En definitiva, el atentado de París, como los demás atentados islamistas cometidos en Europa desde la voladura de las Torres Gemelas el 11 de septiembre de 2001, no puede interpretarse stricto sensu como un golpe asestado por la civilización islamista contra la civilización occidental. El fanatismo de los promotores de estos movimientos terroristas -Osama Bin Laden, Abu Bakr al-Baghdadi- proviene de argumentos más relacionados con el poder que con la fe trascendente. Su proezas sanguinarias no pueden verse como filantrópicas hazañas sino como actos de guerra, encaminados a conseguir unos objetivos políticos y territoriales. En todo caso, nuestra racionalidad occidental, fundamentalmente laica, nos obliga a no entrar en el terreno dialéctico que nos plantea un sujeto con pretensión mesiánica. Para Francia hoy como para España en 2004 lo relevante es que un enemigo político nos ha asestado un golpe brutal, por lo que tenemos que responder adecuadamente y protegernos de futuras embestidas.
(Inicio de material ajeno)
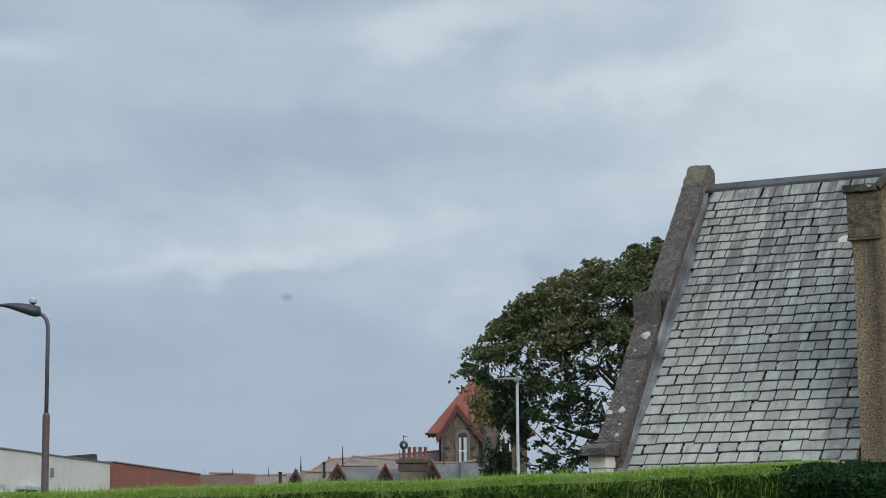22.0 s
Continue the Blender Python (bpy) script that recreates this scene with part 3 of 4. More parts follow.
# gabled wing with its window
bm = bmesh.new()
box(bm, 0.0, 0.97, 0.0, 0.32, 0, 5.12)
box(bm, 2.0, 2.56, 0.0, 0.32, 0, 5.12)
box(bm, 0.97, 2.0, 0.0, 0.32, 0, 3.42)
extrude(bm, [(-0.02, 5.12), (2.56, 5.12), (2.56, 5.62), (1.27, 6.76), (-0.02, 5.62)], 0.0, 0.32, "y")
part("wing_wall", bm, HARL, house, "brown roughcast gable wall with damp stains")
bm = bmesh.new()
box(bm, 0.02, 0.3, 0.32, 3.4, 0, 5.5)
box(bm, 2.26, 2.54, 0.32, 3.4, 0, 5.5)
part("wing_side_wall", bm, HARL, house)
part("wing_roof", extruded([(-0.02, 5.45), (1.27, 6.58), (2.56, 5.45), (2.56, 5.58), (1.27, 6.70), (-0.02, 5.58)], 0.33, 3.4, "y"), FARSLATE, house, "slated roof of the wing")
part("lintel", boxed(0.68, 2.29, -0.035, 0.2, 5.06, 5.35, 0.008), CREAM, house, "cream painted window lintel")
part("sill", boxed(0.73, 2.24, -0.09, 0.25, 3.35, 3.52, 0.01), CREAM, house, "cream painted stone sill")
HOUSE_PANE = pane_glass(2.0)
wframe = part("window", boxed(0.985, 1.99, 0.17, 0.20, 3.525, 3.56), UPVC, house, "white framed window with parted curtains")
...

En este sentido, la elección de Francia por el ISIS tiene su lógica. Primero, porque nuestro vecino del norte ha sido, junto con el Reino Unido, la cuna de la democracia; la Revolución Francesa y la Ilustración han llevado a la civilización occidental a sus mayores cotas. En segundo lugar, porque Francia, coherente con su vocación magnánima e internacionalista, está actuando en la medida de sus fuerzas contra el ISIS para reducir su ascendiente: lo hace en el Sahel, en Mali, para impedir la propagación de los radicales por el continentes africano, y en Siria, donde ha acompañado hasta ahora a los Estados Unidos en su lucha contra el expansionismo del Estado Islámico. Y por último, porque el régimen francés se basa en un laicismo radical -el término radical adquiere en este caso otro sentido intelectualmente más sutil- que convierte a las religiones en fenómenos privados, con lo que impide el desarrollo del misticismo agresivo de los musulmanes radicales, de los salafistas y demás compaña.

Lo lógico sería por tanto que Occidente respondiera a esa agresión en términos de guerra convencional. Francia ha pedido la aplicación del artículo del Tratado de Funcionamiento de la Unión Europea que obliga a los socios a la solidaridad si uno de sus miembros es objeto de un ataque terrorista. Y tal solidaridad debería mostrarse mediante una cooperación clara, incluso militar, con París en la lucha ya comenzada contra el Estado Islámico. Allá donde esté.